Trevor Carolan was born in Yorkshire. His family emigrated in l957 and he grew up in New Westminster, British Columbia. He has travelled extensively and lived in California, Alberta, and Britain. He began writing professionally at 17, filing dispatches from San Francisco’s Haight-Ashbury music scene. Widely published as journalist, literary critic, anthologist, poet, and translator specializing in East-West arts and letters, his work has appeared in five languages.

Dr. Carolan has worked as media advocate on behalf of international human rights, North Korean famine relief, Bosnian refugees, Canadian Aboriginal land claims, and Pacific Coast watershed issues.
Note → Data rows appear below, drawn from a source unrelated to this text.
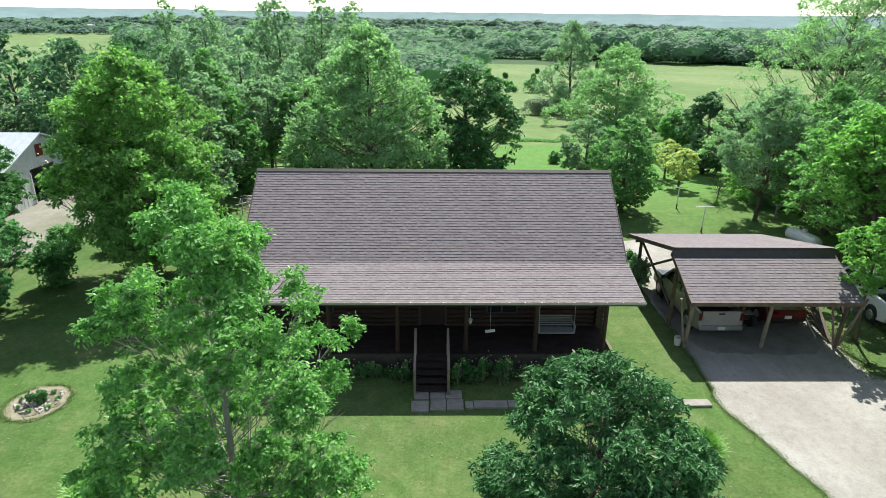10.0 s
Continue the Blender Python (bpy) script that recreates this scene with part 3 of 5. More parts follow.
house = thing("log_house", "dark stained log house with a brown shingled roof and front porch", "house")
roof = part("roof", one(prism, [EAVE, BREAK, RIDGE, RBREAK, REAVE, (REAVE[0], REAVE[1] - 0.16), (RBREAK[0] - 0.05, RBREAK[1] - 0.18), (RIDGE[0], RIDGE[1] - 0.24),
                            (BREAK[0] + 0.05, BREAK[1] - 0.18), (EAVE[0], EAVE[1] - 0.16)], HX0 + 0.03, HX1 - 0.03), DARK_TRIM, house, "brown asphalt shingle roof with a flared porch slope")
rest = np.concatenate((course_arrays(HX0, HX1, EAVE, BREAK, 0.146, 21, range(3, 17)), course_arrays(HX0, HX1, BREAK, RIDGE, 0.137, 22),
                       course_arrays(HX0, HX1, RBREAK, RIDGE, 0.137, 23), course_arrays(HX0, HX1, REAVE, RBREAK, 0.146, 24)))
tagged(part("shingles", tabs_mesh("shingles", rest, SHINGLE), None, roof), kind="stuff")
part("ridge_vent", one(prism, [(26.27, 6.49), (26.27, 6.535), (26.4, 6.635), (26.53, 6.535), (26.53, 6.48), (26.4, 6.59)], HX0 - 0.02, HX1 + 0.02), DARK_TRIM, roof, "dark ridge vent along the peak")
part("gutter", one(prism, [(20.05, 3.12), (20.05, 3.21), (20.07, 3.21), (20.08, 3.14), (20.12, 3.14), (20.12, 3.10)], HX0, HX1), GUTTER, roof, "pale metal drip edge")
for i in range(26):
    part("light_clip", one(box, (HX0 + 0.3 + i * 0.6, 20.05, 3.212), (0.035, 0.035, 0.02)), WHITE, roof)
for xx, s in ((HX0, -1), (HX1, 1)):
    for a, b in ((EAVE, BREAK), (BREAK, RIDGE), (RBREAK, RIDGE), (REAVE, RBREAK)):
        part("bargeboard", one(beam, (xx - s * 0.02, a[0], a[1] - 0.09), (xx - s * 0.02, b[0], b[1] - 0.09), 0.04, 0.2), DARK_TRIM, roof)
vent = part("vent_pipe", one(rod, (-0.46, 31.0, 3.5), (-0.46, 31.0, 4.15), 0.055, None, 12), WHITE, roof, "white plastic vent pipe")
part("cap", one(rod, (-0.46, 31.0, 4.15), (-0.46, 31.0, 4.22), 0.09, 0.07, 12), WHITE, vent)

# log walls
LOG_D = 0.23
front_wall = part("wall", one(box, ((WX0 + WX1) / 2, WALL_Y + 0.16, 2.25), (WX1 - WX0, 0.12, 2.9)), LOG, house)
z = DECK_Z + LOG_D / 2 - 0.35
i = 0
while z < 3.55:
    for a, b in ((WX0 - 0.28, -0.42), (0.72, WX1 + 0.28)) if z < 2.95 else ((WX0 - 0.28, WX1 + 0.28),):
        part("log", one(rod, (a, WALL_Y, z), (b, WALL_Y, z), LOG_D / 2 + 0.008 * math.sin(i * 2.1), None, 10), LOG, front_wall)
    z += LOG_D - 0.012
    i += 1
for xx in (WX0, WX1):
    side = part("wall", one(box, (xx, (WALL_Y + BACK_Y) / 2, 1.45), (0.14, BACK_Y - WALL_Y, 2.9)), LOG, house)
    z, i = 0.4, 0
    while z < 2.85:
        part("log", one(rod, (xx, WALL_Y - 0.3, z), (xx, BACK_Y + 0.25, z), LOG_D / 2, None, 10), LOG, side)
        z += LOG_D - 0.012
    bm = bmesh.new()
    prism(bm, [(WALL_Y, 2.9), (BACK_Y - 0.1, 2.9), (BACK_Y - 0.2, 2.98), (30.5, 3.5), (26.4, 6.25), (22.75, 3.5)], xx - 0.06, xx + 0.06)
    part("gable", bm, LOG, side)
part("wall", one(box, ((WX0 + WX1) / 2, BACK_Y, 1.5), (WX1 - WX0, 0.2, 3.0)), LOG, house)

# front door and windows
door = part("door", one(box, (0.15, WALL_Y - 0.02, DECK_Z + 1.03), (1.0, 0.08, 2.06), None, 0.01), LOG, house, "dark wooden front door with an arched pale panel")
bm = bmesh.new()
bmesh.ops.create_cone(bm, cap_ends=True, segments=24, radius1=0.28, radius2=0.28, depth=0.03)
bmesh.ops.transform(bm, matrix=pose(0.15, WALL_Y - 0.075, DECK_Z + 1.55, 90, 0, 0) @ Matrix.Diagonal((1, 1.25, 1, 1)), verts=bm.verts)
part("panel", bm, GREYWOOD, door)
for xx in (-0.4, 0.7):
    part("door_post", one(box, (xx, WALL_Y - 0.03, DECK_Z + 1.06), (0.1, 0.14, 2.12)), DARK_TRIM, house)
for xx in (-4.6, 3.0):
    win = part("window", one(box, (xx, WALL_Y - 0.1, 2.05), (1.3, 0.06, 1.2)), DARK_TRIM, house)
    for dx in (-0.31, 0.31):
        part("pane", one(box, (xx + dx, WALL_Y - 0.14, 2.05), (0.54, 0.02, 1.06)), GLASS, win)

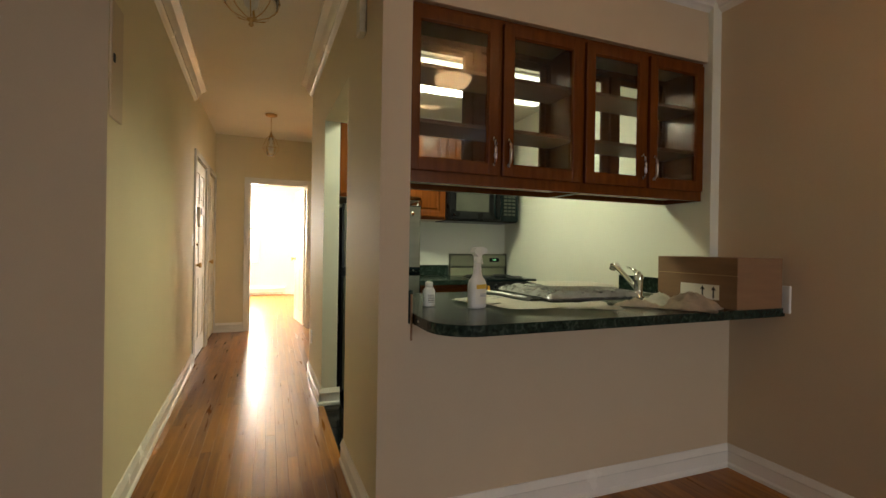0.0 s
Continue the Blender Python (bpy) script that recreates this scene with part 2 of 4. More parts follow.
def put_lathe(bm, c, prof, n=24, sx=1.0, sy=1.0):
    """prof: (radius, height) pairs round a vertical axis through c."""
    rings = [[bm.verts.new((c[0] + sx * r * math.cos(2 * math.pi * k / n), c[1] + sy * r * math.sin(2 * math.pi * k / n), c[2] + h)) for k in range(n)] for r, h in prof]
    for q, s in zip(rings, rings[1:]):
        for k in range(n):
            f = bm.faces.new((q[k], q[(k + 1) % n], s[(k + 1) % n], s[k]))
            f.smooth = True
    bm.faces.new(list(reversed(rings[0])))
    bm.faces.new(rings[-1])
    return bm


def put_prism(bm, pts, axis, a, b):
    """Extrudes a closed outline along an axis from a to b; pts are the other two coordinates in x, y, z order."""
    def at(p, v):
        q = list(p)
        q.insert("xyz".index(axis), v)
        return q
    lo, hi = [bm.verts.new(at(p, a)) for p in pts], [bm.verts.new(at(p, b)) for p in pts]
    n = len(pts)
    bm.faces.new(lo)
    bm.faces.new(list(reversed(hi)))
    for k in range(n):
        bm.faces.new((lo[k], hi[k], hi[(k + 1) % n], lo[(k + 1) % n]))
    bmesh.ops.recalc_face_normals(bm, faces=list(bm.faces))
    return bm


def base_of(ob):
    v = Vector(ob.location)
    while ob.parent:
        ob = ob.parent
        v += Vector(ob.location)
    return v


def finish(name, bm, material, base):
    bmesh.ops.translate(bm, verts=list(bm.verts), vec=-Vector(base))
    bmesh.ops.recalc_face_normals(bm, faces=list(bm.faces))
    me = bpy.data.meshes.new(name)
    bm.to_mesh(me)
    bm.free()
    me.materials.append(material)
    return new(name, me)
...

He served as literary coordinator for the XV Olympic Winter Games in Calgary; and has been Coordinator of writing programs at the Banff Arts Centre. He holds an interdisciplinary Ph.D. from Bond University, Queensland. For more than 20 years he has lived in North Vancouver where he served for three years as an elected municipal councillor and later wrote as political columnist for the North Shore News. He now teaches English at University of the Fraser Valley near Vancouver.

His current works are Another Kind of Paradise: Short Stories from the New Asia-Pacific (Cheng & Tsui), and Against the Shore: The Best of Pacific Rim Review of Books, which he co-edited with Richard Olafson. The Pillow Book of Dr. Jazz, an autobiographical novel, and Celtic Highway, a collection of poetry, are published by Ekstasis Editions. Giving up Poetry, a memoir of his acquaintance with the late poet Allen Ginsberg is published by Banff Centre Press. In 2003 he received a Spirituality & Health Best Books of the Year citation for his Return to Stillness: Twenty Years With a Tai Chi Master (Marlowe), an account of his lengthy studies with Master Ng Ching-Por in Vancouver’s Chinatown.